Cohetes, rocket-style firecrackers essential to every fiesta, are shot off.

Quema de Castillo and a Palo Cebo


The "quema de castillo en movimiento" is set off.
Fireworks power a papier-maché figure so that it climbs a pole.
This is an enactment of another common fiesta ritual,
the actual climbing by young men of a palo cebo (baited pole),
a greased pole, to obtain prizes at the top.

Climbing a palo cebo, a greased pole
at the Fiesta of San Mateo Churubusco.
Here a cooperative effort is permitted.

The top prize here is a bicycle!
The competition has its origins in fiestas in medieval Europe.

The quema ends
with the unfurling of a banner
displaying Our Lady
of the Immaculate Conception
.

Dance of the MojigangasTíteres Gigantes


Next, two títeres gigantes, giant puppets, 
also known as mojigangas (possibly of Moorish/Arabic origin)
from European medieval festivals, dance to the music of the band.
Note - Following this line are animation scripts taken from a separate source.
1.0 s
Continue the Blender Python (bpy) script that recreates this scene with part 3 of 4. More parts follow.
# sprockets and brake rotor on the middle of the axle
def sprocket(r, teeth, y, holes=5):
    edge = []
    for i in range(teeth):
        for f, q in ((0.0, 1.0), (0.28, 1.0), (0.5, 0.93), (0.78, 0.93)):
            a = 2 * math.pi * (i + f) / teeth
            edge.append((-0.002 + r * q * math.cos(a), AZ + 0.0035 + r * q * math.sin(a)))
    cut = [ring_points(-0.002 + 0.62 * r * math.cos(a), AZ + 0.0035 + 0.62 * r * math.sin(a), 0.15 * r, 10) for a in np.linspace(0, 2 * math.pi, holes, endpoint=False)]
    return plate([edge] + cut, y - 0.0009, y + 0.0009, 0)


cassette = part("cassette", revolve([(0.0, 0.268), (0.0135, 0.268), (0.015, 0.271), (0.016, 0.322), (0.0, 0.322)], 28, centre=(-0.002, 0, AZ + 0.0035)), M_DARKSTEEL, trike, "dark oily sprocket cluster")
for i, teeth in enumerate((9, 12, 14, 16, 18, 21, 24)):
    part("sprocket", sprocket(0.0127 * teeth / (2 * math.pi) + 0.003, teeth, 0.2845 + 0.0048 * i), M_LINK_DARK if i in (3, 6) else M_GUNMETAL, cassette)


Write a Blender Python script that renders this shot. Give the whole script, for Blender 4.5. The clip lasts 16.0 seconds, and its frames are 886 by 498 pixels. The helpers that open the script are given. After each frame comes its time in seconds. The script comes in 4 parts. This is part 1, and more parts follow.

Their dance ends with a kiss.
The puppets are also a medieval European tradition.

Chinelos


Finally, it is the time for the chinelos, the "disguised ones" to "brincar" and "girar", do their jumping and spinning dance.

This comparsa of chinelos is from the Pueblo San Bartolomé,
in the Delegación/Alcaldía Magdalena Contreras
on the far west side of the city.

Quite a number of children are participants.
The tradition, like all other comparsas, is handed down through families.



Brincar, jumping

Girarspinning

Just People




Los mayordomos,
the "overseers" or chairmen in charge of organizing the fiesta.


Well done!
La Capilla de Nuestra Señora de la Concepción
is alive and full of ánimo (life force).